Task: Produce an exact copy of all the data below, dropping every image.

Data block:
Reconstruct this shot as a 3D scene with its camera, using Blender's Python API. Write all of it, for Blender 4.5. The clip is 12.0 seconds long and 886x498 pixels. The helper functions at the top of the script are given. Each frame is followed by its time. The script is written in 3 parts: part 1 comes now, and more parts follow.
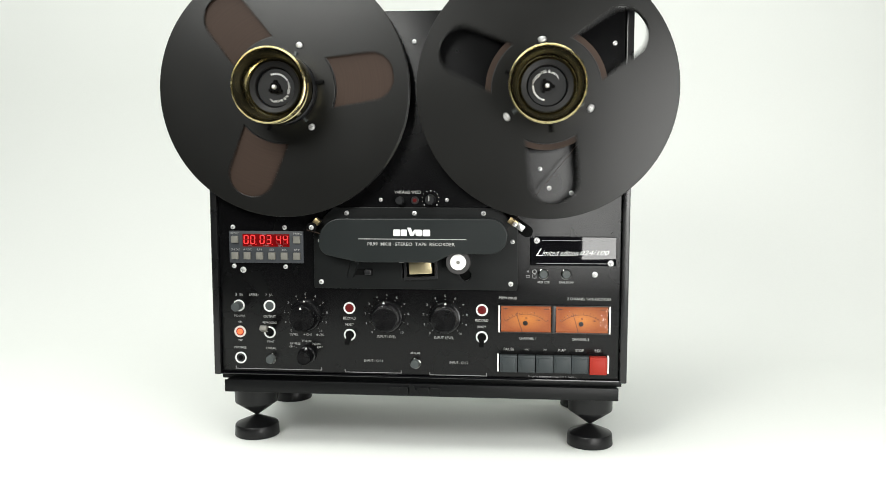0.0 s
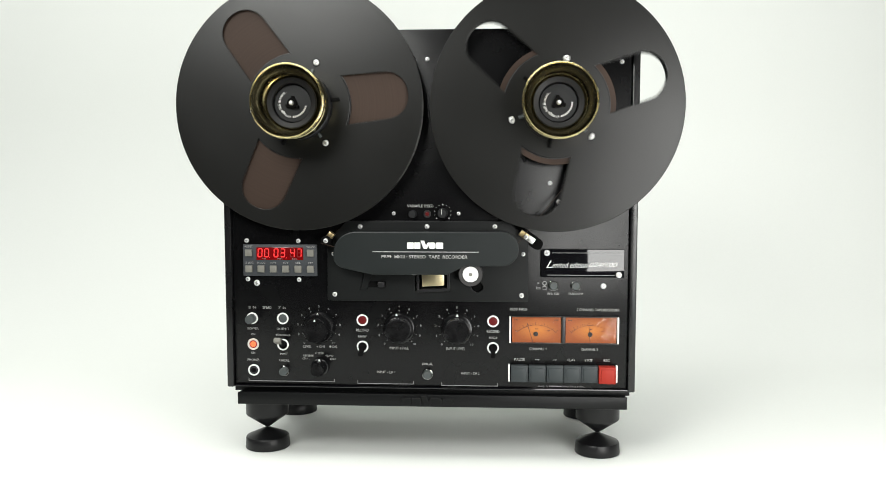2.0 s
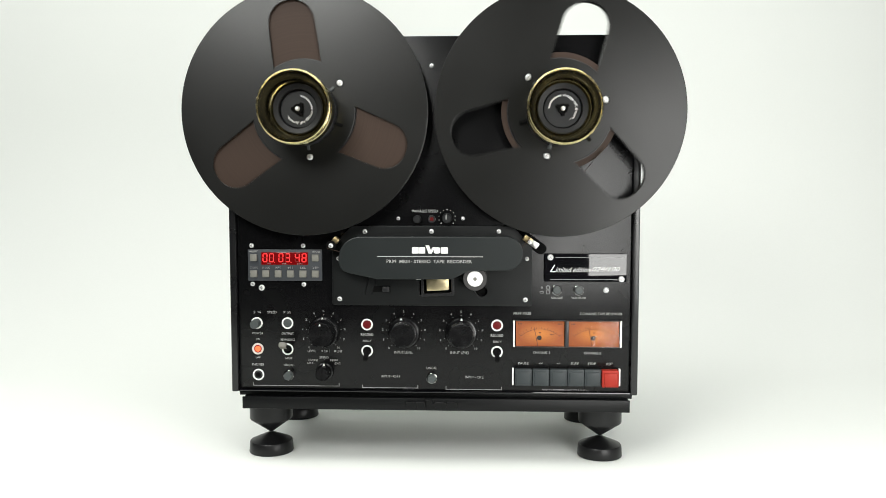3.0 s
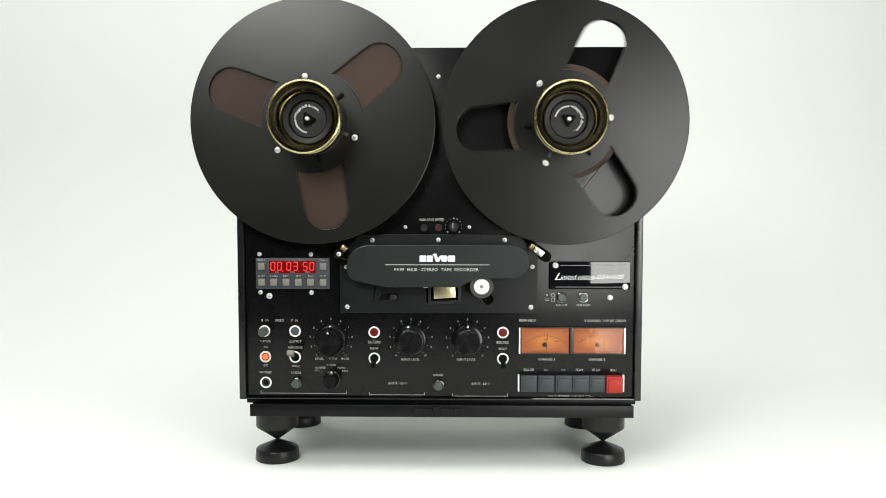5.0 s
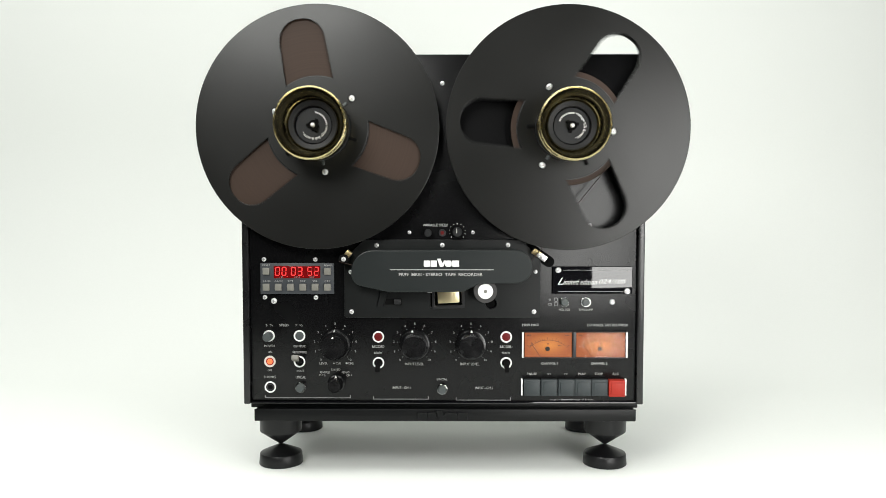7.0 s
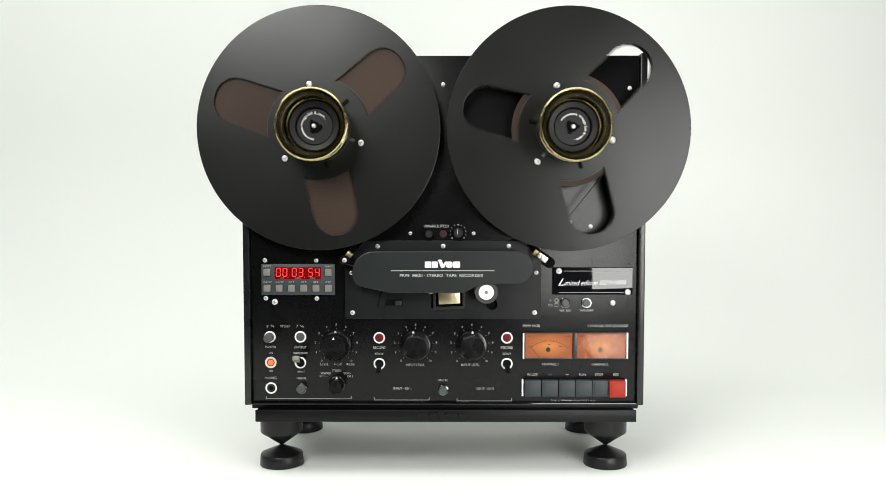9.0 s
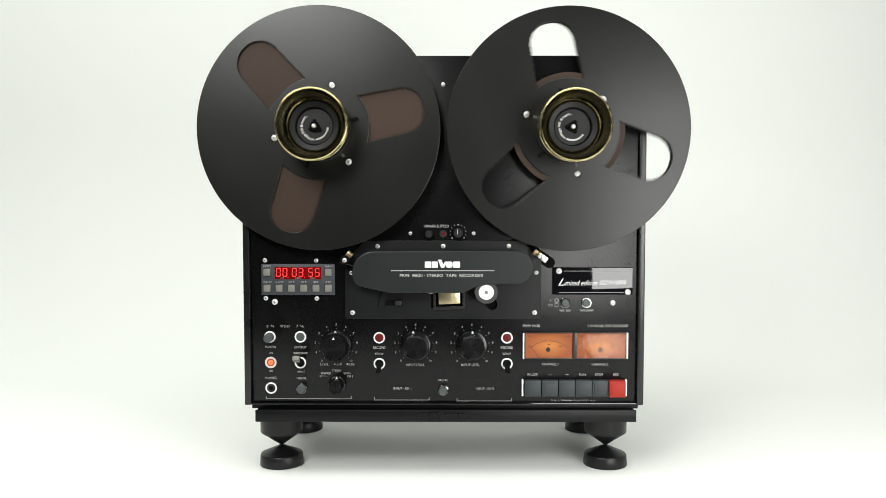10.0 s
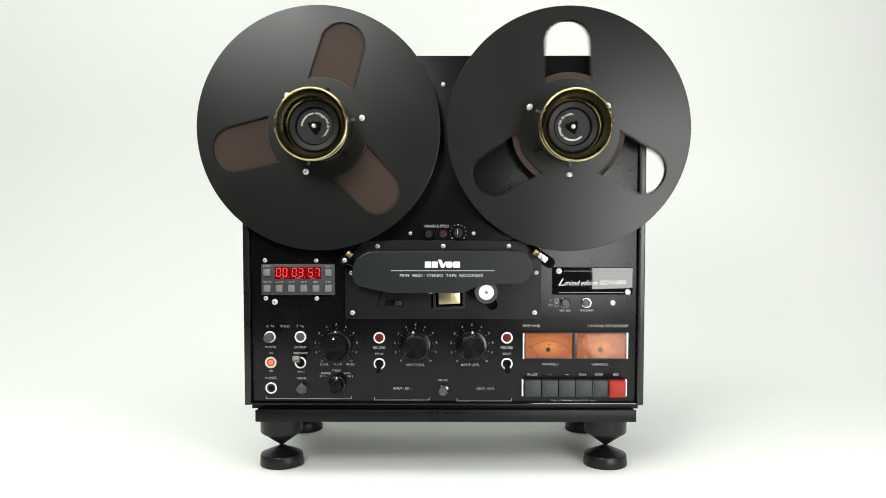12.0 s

Exercise result:
Reconstruct this shot as a 3D scene with its camera, using Blender's Python API. Write all of it, for Blender 4.5. The clip is 12.0 seconds long and 886x498 pixels. The helper functions at the top of the script are given. Each frame is followed by its time. The script is written in 3 parts: part 1 comes now, and more parts follow.
0.0 s
2.0 s
3.0 s
5.0 s
7.0 s
9.0 s
10.0 s
12.0 s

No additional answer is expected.